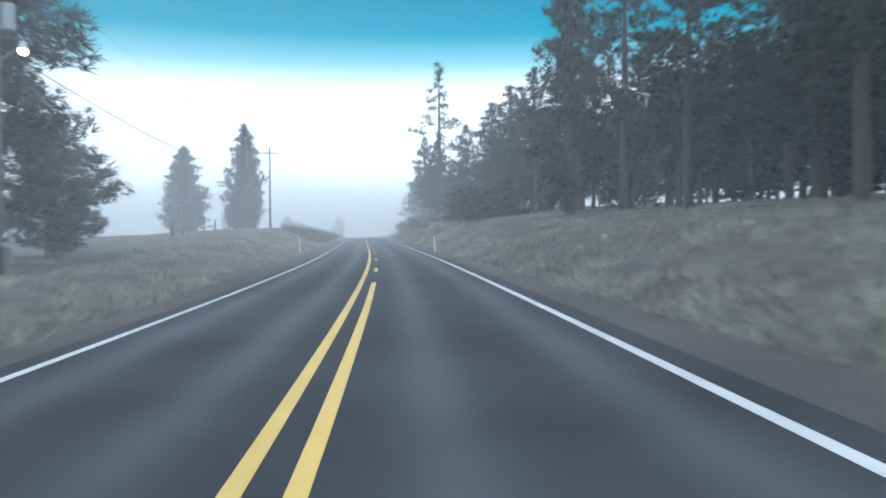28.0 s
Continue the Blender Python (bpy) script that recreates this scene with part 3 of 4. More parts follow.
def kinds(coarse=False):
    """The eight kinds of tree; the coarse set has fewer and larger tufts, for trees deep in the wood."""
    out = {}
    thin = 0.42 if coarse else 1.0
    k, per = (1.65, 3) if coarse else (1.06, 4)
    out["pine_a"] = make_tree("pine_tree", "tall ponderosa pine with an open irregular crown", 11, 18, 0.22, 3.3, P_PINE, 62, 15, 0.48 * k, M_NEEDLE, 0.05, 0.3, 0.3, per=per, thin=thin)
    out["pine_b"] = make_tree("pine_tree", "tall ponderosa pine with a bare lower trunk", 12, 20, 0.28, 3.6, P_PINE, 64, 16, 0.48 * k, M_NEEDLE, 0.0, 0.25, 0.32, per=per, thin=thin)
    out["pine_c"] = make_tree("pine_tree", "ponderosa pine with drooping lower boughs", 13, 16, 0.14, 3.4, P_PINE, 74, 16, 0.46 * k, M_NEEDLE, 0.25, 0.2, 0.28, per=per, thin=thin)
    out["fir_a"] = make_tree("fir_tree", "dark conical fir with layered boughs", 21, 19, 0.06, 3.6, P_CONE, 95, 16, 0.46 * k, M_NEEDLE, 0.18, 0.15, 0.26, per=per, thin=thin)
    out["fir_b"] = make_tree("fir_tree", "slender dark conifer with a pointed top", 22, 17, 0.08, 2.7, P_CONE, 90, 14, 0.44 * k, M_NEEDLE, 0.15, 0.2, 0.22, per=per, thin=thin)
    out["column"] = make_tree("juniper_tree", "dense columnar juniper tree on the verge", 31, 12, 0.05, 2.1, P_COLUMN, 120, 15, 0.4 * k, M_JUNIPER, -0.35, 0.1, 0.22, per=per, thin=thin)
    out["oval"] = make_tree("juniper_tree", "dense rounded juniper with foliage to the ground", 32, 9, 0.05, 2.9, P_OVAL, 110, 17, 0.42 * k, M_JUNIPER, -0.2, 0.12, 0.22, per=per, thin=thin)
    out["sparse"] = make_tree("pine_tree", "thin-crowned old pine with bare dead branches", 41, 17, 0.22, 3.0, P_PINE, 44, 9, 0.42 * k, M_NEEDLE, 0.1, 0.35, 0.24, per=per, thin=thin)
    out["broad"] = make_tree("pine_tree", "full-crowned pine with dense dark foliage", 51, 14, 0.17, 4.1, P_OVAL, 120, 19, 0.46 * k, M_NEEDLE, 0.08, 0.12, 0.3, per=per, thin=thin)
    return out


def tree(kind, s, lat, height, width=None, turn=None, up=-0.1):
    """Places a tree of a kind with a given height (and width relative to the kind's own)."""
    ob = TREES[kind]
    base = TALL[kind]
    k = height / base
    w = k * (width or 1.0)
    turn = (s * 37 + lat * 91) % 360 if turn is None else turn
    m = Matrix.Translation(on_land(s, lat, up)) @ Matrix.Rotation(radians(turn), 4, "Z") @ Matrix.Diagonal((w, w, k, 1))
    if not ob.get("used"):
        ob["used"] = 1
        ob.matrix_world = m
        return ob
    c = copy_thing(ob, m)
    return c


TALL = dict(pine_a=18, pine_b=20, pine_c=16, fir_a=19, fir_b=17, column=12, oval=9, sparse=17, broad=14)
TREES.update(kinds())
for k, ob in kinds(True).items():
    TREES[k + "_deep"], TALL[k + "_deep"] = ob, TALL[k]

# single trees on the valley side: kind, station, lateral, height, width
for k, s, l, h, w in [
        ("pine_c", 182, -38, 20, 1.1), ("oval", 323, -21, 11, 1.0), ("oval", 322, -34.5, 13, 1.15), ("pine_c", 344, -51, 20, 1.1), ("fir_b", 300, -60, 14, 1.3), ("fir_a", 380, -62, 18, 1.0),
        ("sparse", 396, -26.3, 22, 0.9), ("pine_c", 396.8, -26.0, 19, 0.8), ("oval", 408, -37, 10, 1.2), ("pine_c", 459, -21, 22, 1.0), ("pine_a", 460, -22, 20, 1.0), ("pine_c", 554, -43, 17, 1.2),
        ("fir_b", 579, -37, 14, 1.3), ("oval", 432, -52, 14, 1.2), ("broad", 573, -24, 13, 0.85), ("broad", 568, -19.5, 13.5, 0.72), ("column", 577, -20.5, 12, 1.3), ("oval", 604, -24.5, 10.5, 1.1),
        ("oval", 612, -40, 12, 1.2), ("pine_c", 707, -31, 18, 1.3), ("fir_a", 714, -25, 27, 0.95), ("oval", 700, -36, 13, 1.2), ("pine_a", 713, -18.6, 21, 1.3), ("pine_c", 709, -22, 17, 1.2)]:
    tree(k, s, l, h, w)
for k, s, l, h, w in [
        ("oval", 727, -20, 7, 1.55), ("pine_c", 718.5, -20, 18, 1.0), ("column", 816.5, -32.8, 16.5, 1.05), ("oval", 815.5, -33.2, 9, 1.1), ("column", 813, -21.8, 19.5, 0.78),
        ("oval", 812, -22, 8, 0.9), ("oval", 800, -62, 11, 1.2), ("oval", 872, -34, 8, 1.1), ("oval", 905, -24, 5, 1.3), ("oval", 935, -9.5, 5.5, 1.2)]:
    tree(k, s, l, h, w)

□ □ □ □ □

The data should be printed again unchanged; leave its pictures out.

WRITTEN RESPONSE:
28.0 s
Continue the Blender Python (bpy) script that recreates this scene with part 3 of 4. More parts follow.
def kinds(coarse=False):
    """The eight kinds of tree; the coarse set has fewer and larger tufts, for trees deep in the wood."""
    out = {}
    thin = 0.42 if coarse else 1.0
    k, per = (1.65, 3) if coarse else (1.06, 4)
    out["pine_a"] = make_tree("pine_tree", "tall ponderosa pine with an open irregular crown", 11, 18, 0.22, 3.3, P_PINE, 62, 15, 0.48 * k, M_NEEDLE, 0.05, 0.3, 0.3, per=per, thin=thin)
    out["pine_b"] = make_tree("pine_tree", "tall ponderosa pine with a bare lower trunk", 12, 20, 0.28, 3.6, P_PINE, 64, 16, 0.48 * k, M_NEEDLE, 0.0, 0.25, 0.32, per=per, thin=thin)
    out["pine_c"] = make_tree("pine_tree", "ponderosa pine with drooping lower boughs", 13, 16, 0.14, 3.4, P_PINE, 74, 16, 0.46 * k, M_NEEDLE, 0.25, 0.2, 0.28, per=per, thin=thin)
    out["fir_a"] = make_tree("fir_tree", "dark conical fir with layered boughs", 21, 19, 0.06, 3.6, P_CONE, 95, 16, 0.46 * k, M_NEEDLE, 0.18, 0.15, 0.26, per=per, thin=thin)
    out["fir_b"] = make_tree("fir_tree", "slender dark conifer with a pointed top", 22, 17, 0.08, 2.7, P_CONE, 90, 14, 0.44 * k, M_NEEDLE, 0.15, 0.2, 0.22, per=per, thin=thin)
    out["column"] = make_tree("juniper_tree", "dense columnar juniper tree on the verge", 31, 12, 0.05, 2.1, P_COLUMN, 120, 15, 0.4 * k, M_JUNIPER, -0.35, 0.1, 0.22, per=per, thin=thin)
    out["oval"] = make_tree("juniper_tree", "dense rounded juniper with foliage to the ground", 32, 9, 0.05, 2.9, P_OVAL, 110, 17, 0.42 * k, M_JUNIPER, -0.2, 0.12, 0.22, per=per, thin=thin)
    out["sparse"] = make_tree("pine_tree", "thin-crowned old pine with bare dead branches", 41, 17, 0.22, 3.0, P_PINE, 44, 9, 0.42 * k, M_NEEDLE, 0.1, 0.35, 0.24, per=per, thin=thin)
    out["broad"] = make_tree("pine_tree", "full-crowned pine with dense dark foliage", 51, 14, 0.17, 4.1, P_OVAL, 120, 19, 0.46 * k, M_NEEDLE, 0.08, 0.12, 0.3, per=per, thin=thin)
    return out


def tree(kind, s, lat, height, width=None, turn=None, up=-0.1):
    """Places a tree of a kind with a given height (and width relative to the kind's own)."""
    ob = TREES[kind]
    base = TALL[kind]
    k = height / base
    w = k * (width or 1.0)
    turn = (s * 37 + lat * 91) % 360 if turn is None else turn
    m = Matrix.Translation(on_land(s, lat, up)) @ Matrix.Rotation(radians(turn), 4, "Z") @ Matrix.Diagonal((w, w, k, 1))
    if not ob.get("used"):
        ob["used"] = 1
        ob.matrix_world = m
        return ob
    c = copy_thing(ob, m)
    return c


TALL = dict(pine_a=18, pine_b=20, pine_c=16, fir_a=19, fir_b=17, column=12, oval=9, sparse=17, broad=14)
TREES.update(kinds())
for k, ob in kinds(True).items():
    TREES[k + "_deep"], TALL[k + "_deep"] = ob, TALL[k]

# single trees on the valley side: kind, station, lateral, height, width
for k, s, l, h, w in [
        ("pine_c", 182, -38, 20, 1.1), ("oval", 323, -21, 11, 1.0), ("oval", 322, -34.5, 13, 1.15), ("pine_c", 344, -51, 20, 1.1), ("fir_b", 300, -60, 14, 1.3), ("fir_a", 380, -62, 18, 1.0),
        ("sparse", 396, -26.3, 22, 0.9), ("pine_c", 396.8, -26.0, 19, 0.8), ("oval", 408, -37, 10, 1.2), ("pine_c", 459, -21, 22, 1.0), ("pine_a", 460, -22, 20, 1.0), ("pine_c", 554, -43, 17, 1.2),
        ("fir_b", 579, -37, 14, 1.3), ("oval", 432, -52, 14, 1.2), ("broad", 573, -24, 13, 0.85), ("broad", 568, -19.5, 13.5, 0.72), ("column", 577, -20.5, 12, 1.3), ("oval", 604, -24.5, 10.5, 1.1),
        ("oval", 612, -40, 12, 1.2), ("pine_c", 707, -31, 18, 1.3), ("fir_a", 714, -25, 27, 0.95), ("oval", 700, -36, 13, 1.2), ("pine_a", 713, -18.6, 21, 1.3), ("pine_c", 709, -22, 17, 1.2)]:
    tree(k, s, l, h, w)
for k, s, l, h, w in [
        ("oval", 727, -20, 7, 1.55), ("pine_c", 718.5, -20, 18, 1.0), ("column", 816.5, -32.8, 16.5, 1.05), ("oval", 815.5, -33.2, 9, 1.1), ("column", 813, -21.8, 19.5, 0.78),
        ("oval", 812, -22, 8, 0.9), ("oval", 800, -62, 11, 1.2), ("oval", 872, -34, 8, 1.1), ("oval", 905, -24, 5, 1.3), ("oval", 935, -9.5, 5.5, 1.2)]:
    tree(k, s, l, h, w)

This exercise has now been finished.